The Republican National Committee in a memorandum stated that the legislation was “a desperate political ploy” from Democrats. According to the RNC, income disparity between genders is due to women and men working in different industries, with various experience levels.

“There’s a disparity not because female engineers are making less than male engineers at the same company with comparable experience,” the memo states. “The disparity exists because a female social worker makes less than a male engineer—just as a female engineer would out-earn a male social worker. The difference isn’t because of their genders; it’s because of their jobs.”

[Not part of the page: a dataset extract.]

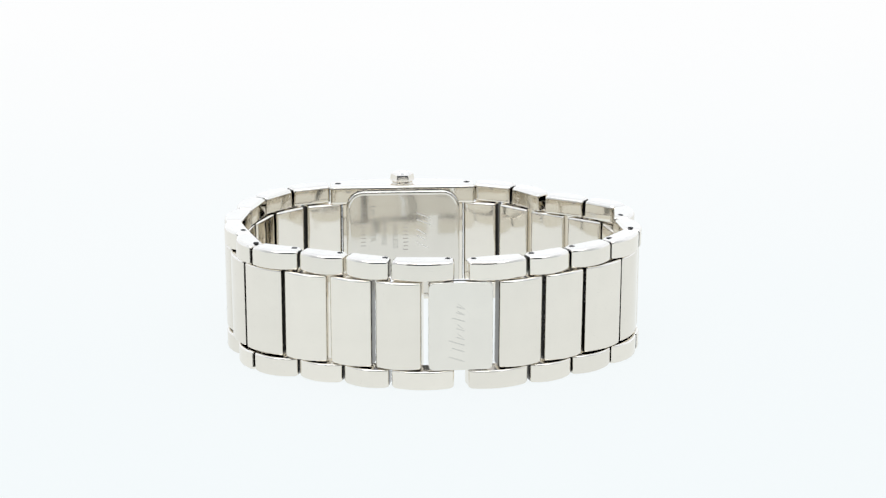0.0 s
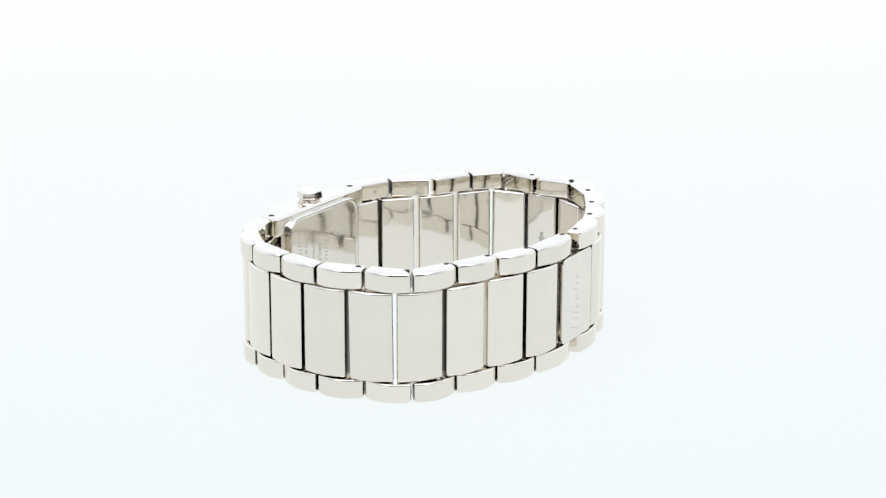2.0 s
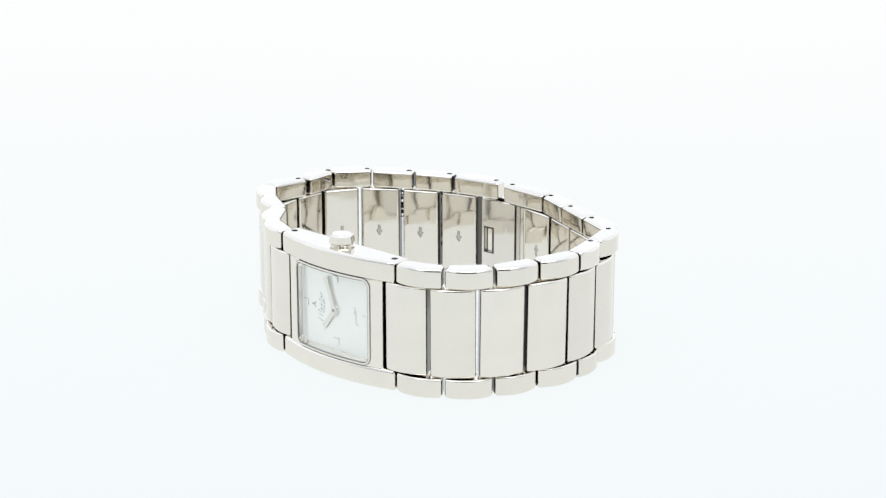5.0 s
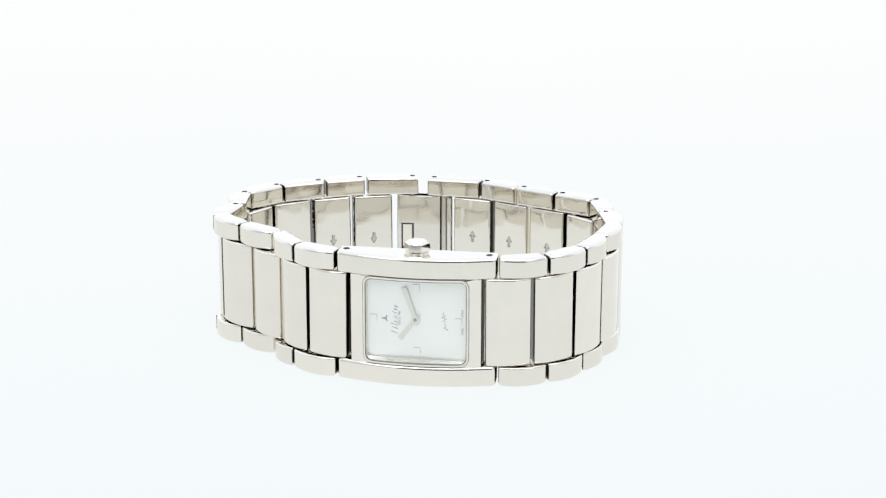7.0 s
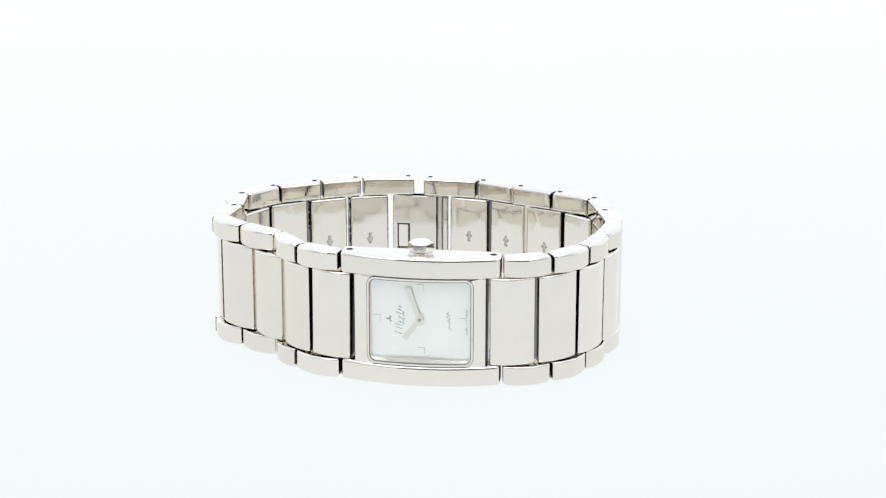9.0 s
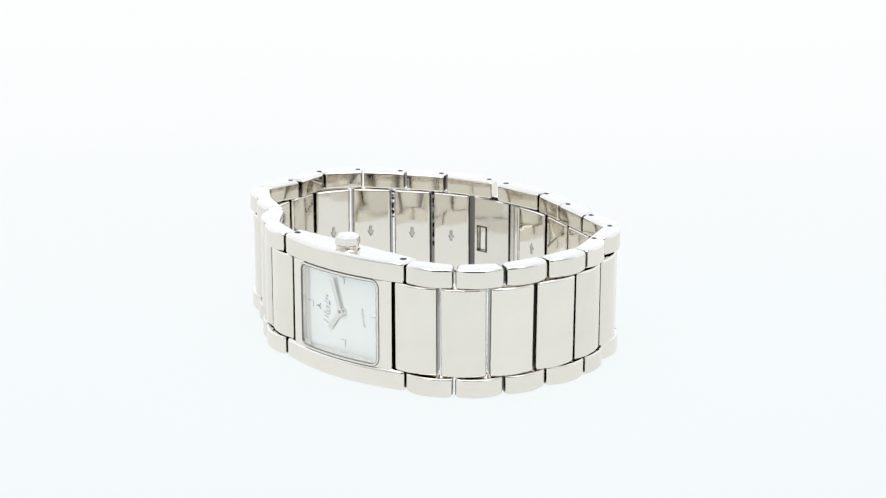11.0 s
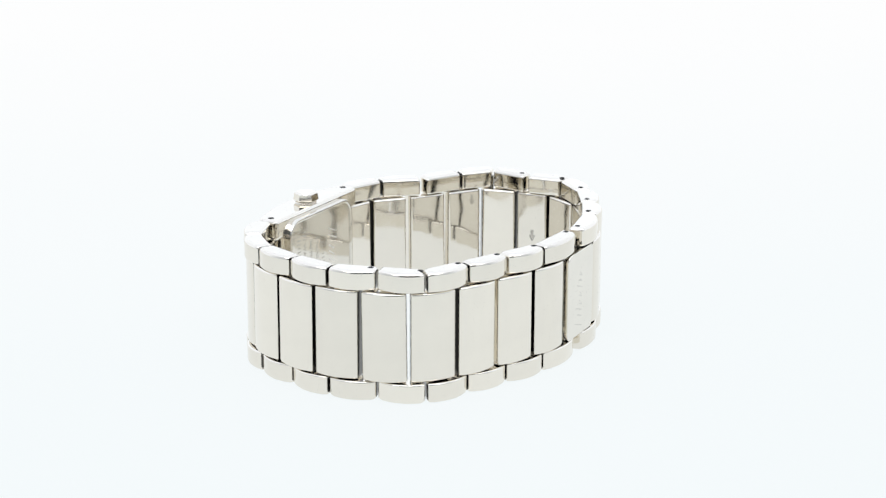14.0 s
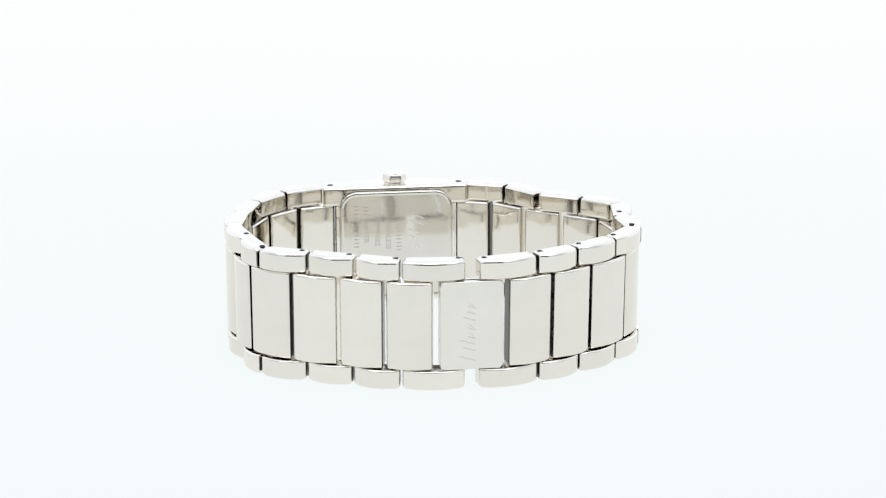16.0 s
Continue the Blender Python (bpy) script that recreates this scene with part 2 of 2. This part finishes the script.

Women doctors and surgeons earn 71 percent what their male counterparts earn, according to Goldin’s research, and female accountants earn 76 percent of what male accountants make. Goldin maintains that workplace flexibility could help solve the problem.

“The gender gap in pay would be considerably reduced and might vanish altogether if firms did not have an incentive to disproportionately reward individuals who labored long hours and worked particular hours,” she wrote in the paper.

Looking for a profession with no gender differences in pay? Female human resources specialists earn 100 percent of what their male counterparts earn, according to Goldin’s research, as do advertising salespeople and dental hygienists.